> Exercise
Restate the span of lines that starts with the line containing "return 1 + round(t * FPS)" and ends with the line containing "for path, value", word for word, including both, with nothing else.

> Information shown
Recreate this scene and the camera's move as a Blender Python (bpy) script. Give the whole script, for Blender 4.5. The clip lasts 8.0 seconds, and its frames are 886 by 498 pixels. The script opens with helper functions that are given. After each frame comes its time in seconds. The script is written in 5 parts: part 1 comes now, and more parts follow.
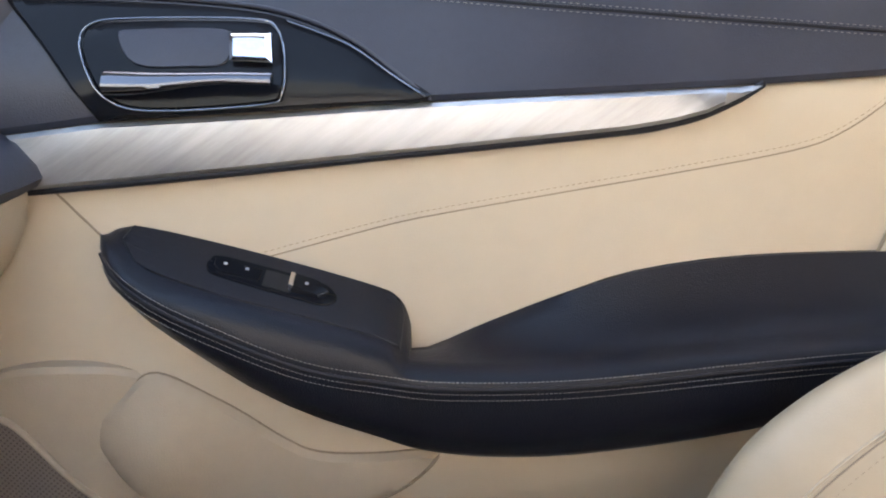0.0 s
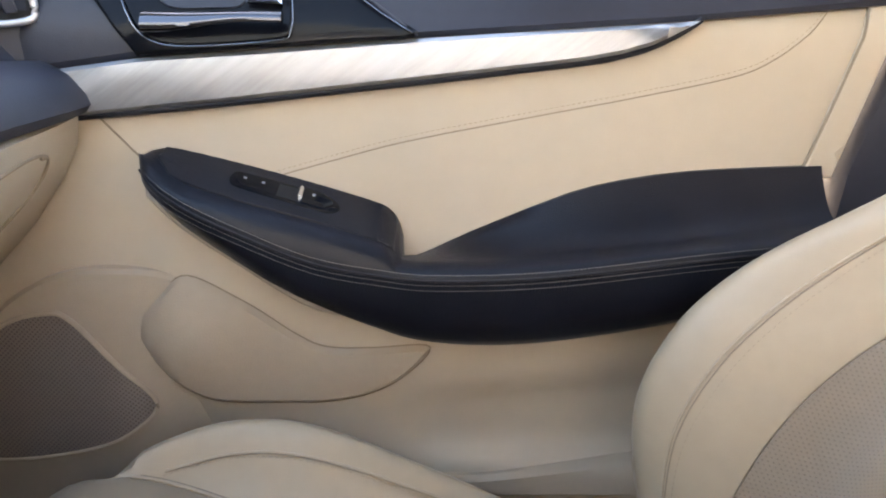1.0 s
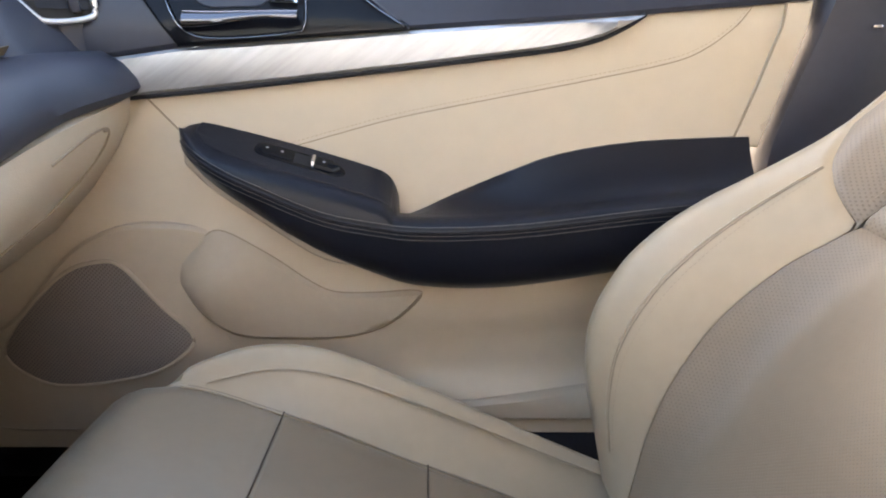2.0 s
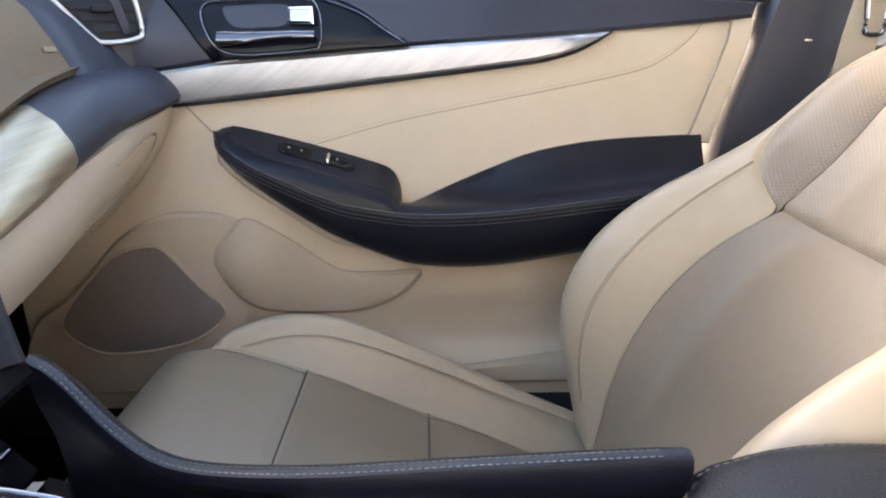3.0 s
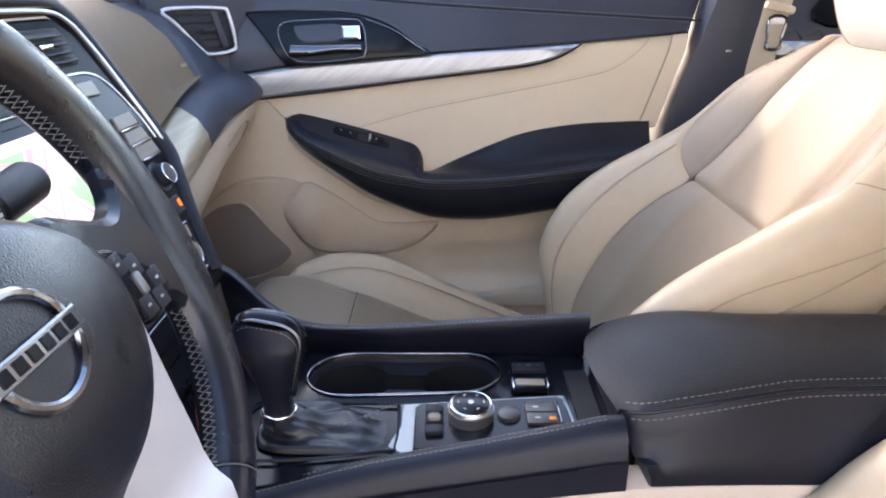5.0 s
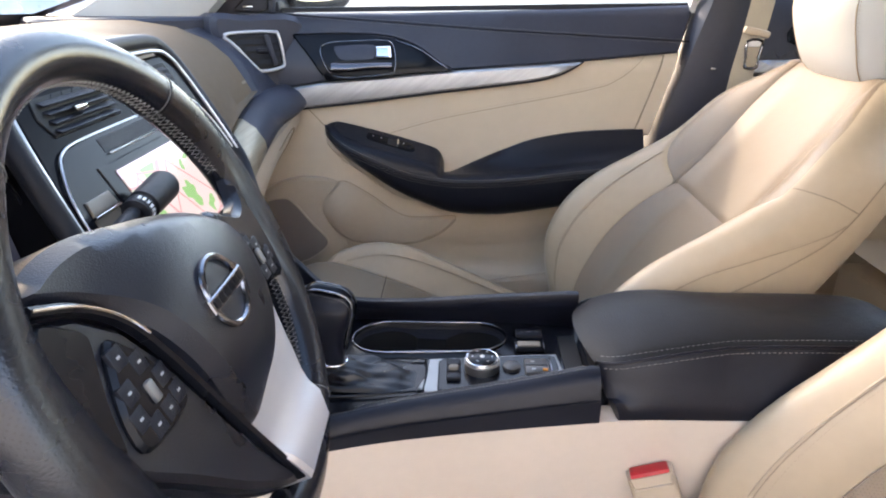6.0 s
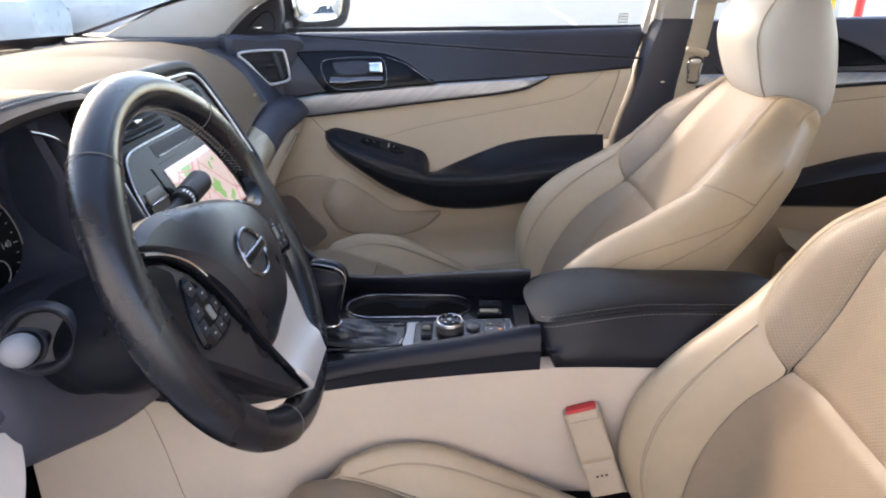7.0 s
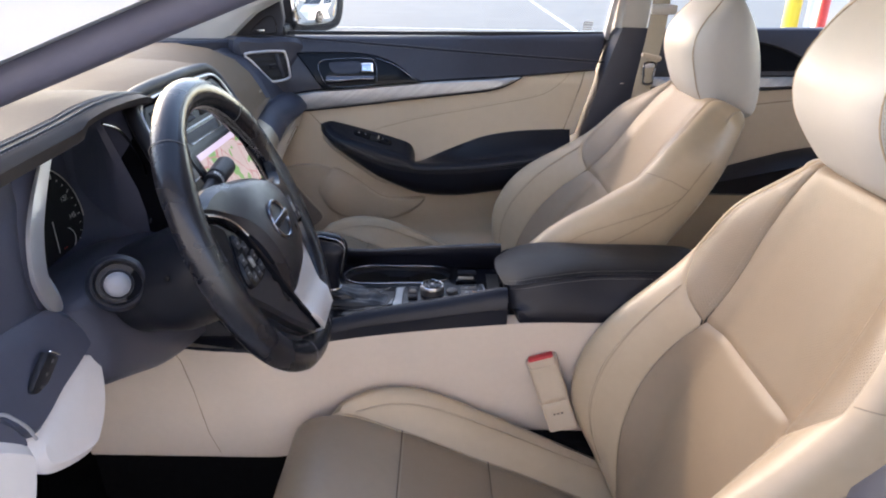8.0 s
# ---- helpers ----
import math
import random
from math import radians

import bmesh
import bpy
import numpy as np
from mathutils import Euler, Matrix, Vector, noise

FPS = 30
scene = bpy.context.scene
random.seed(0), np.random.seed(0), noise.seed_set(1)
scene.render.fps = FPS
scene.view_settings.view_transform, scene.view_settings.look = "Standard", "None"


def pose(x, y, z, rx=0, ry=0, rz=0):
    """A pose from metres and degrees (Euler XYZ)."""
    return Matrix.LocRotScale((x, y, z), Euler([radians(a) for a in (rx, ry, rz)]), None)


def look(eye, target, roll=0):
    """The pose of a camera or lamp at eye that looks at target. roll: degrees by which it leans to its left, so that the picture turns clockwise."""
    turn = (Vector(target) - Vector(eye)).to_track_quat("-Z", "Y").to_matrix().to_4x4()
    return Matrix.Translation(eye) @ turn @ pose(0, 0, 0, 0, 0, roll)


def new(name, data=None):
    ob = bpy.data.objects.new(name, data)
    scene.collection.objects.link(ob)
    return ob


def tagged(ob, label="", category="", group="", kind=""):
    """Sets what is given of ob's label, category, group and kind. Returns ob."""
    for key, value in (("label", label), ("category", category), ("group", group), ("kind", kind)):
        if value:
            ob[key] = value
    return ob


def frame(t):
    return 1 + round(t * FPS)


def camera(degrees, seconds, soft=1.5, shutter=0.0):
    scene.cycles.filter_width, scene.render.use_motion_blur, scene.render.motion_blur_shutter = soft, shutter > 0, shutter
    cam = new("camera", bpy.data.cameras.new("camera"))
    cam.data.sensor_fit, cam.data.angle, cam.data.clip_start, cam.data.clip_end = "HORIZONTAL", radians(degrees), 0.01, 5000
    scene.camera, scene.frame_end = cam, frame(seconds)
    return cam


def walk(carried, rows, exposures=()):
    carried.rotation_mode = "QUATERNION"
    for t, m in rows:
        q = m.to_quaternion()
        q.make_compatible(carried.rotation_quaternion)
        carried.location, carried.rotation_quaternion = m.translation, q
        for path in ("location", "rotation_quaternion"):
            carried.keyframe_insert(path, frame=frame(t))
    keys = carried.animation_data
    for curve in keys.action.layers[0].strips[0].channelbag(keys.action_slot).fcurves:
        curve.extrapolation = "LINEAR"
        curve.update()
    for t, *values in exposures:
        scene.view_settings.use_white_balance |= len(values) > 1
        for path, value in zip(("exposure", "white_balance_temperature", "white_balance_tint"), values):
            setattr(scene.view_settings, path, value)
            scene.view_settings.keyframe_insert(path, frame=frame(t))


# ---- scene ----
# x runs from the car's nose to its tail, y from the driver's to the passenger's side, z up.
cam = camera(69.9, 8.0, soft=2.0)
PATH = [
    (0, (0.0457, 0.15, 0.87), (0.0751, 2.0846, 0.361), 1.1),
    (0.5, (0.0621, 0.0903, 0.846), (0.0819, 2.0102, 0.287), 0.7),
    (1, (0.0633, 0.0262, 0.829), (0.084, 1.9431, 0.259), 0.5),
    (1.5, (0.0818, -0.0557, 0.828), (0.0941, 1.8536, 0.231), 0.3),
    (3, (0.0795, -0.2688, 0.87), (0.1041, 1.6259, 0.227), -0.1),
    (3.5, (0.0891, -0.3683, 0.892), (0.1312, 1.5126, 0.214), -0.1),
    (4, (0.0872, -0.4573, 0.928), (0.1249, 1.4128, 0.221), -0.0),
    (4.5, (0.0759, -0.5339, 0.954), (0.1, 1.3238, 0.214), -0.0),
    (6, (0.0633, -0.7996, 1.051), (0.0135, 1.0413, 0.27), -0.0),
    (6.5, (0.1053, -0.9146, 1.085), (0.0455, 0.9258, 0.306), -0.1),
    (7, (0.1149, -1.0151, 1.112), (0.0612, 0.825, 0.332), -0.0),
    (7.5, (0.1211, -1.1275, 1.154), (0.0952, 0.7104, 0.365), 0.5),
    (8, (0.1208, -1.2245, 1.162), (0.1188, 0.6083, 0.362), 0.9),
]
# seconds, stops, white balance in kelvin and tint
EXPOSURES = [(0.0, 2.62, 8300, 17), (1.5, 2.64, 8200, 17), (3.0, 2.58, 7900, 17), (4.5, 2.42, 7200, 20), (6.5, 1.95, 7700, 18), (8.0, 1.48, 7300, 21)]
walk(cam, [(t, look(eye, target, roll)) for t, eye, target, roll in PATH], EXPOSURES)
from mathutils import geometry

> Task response
    return 1 + round(t * FPS)


def camera(degrees, seconds, soft=1.5, shutter=0.0):
    scene.cycles.filter_width, scene.render.use_motion_blur, scene.render.motion_blur_shutter = soft, shutter > 0, shutter
    cam = new("camera", bpy.data.cameras.new("camera"))
    cam.data.sensor_fit, cam.data.angle, cam.data.clip_start, cam.data.clip_end = "HORIZONTAL", radians(degrees), 0.01, 5000
    scene.camera, scene.frame_end = cam, frame(seconds)
    return cam


def walk(carried, rows, exposures=()):
    carried.rotation_mode = "QUATERNION"
    for t, m in rows:
        q = m.to_quaternion()
        q.make_compatible(carried.rotation_quaternion)
        carried.location, carried.rotation_quaternion = m.translation, q
        for path in ("location", "rotation_quaternion"):
            carried.keyframe_insert(path, frame=frame(t))
    keys = carried.animation_data
    for curve in keys.action.layers[0].strips[0].channelbag(keys.action_slot).fcurves:
        curve.extrapolation = "LINEAR"
        curve.update()
    for t, *values in exposures:
        scene.view_settings.use_white_balance |= len(values) > 1
        for path, value in zip(("exposure", "white_balance_temperature", "white_balance_tint"), values):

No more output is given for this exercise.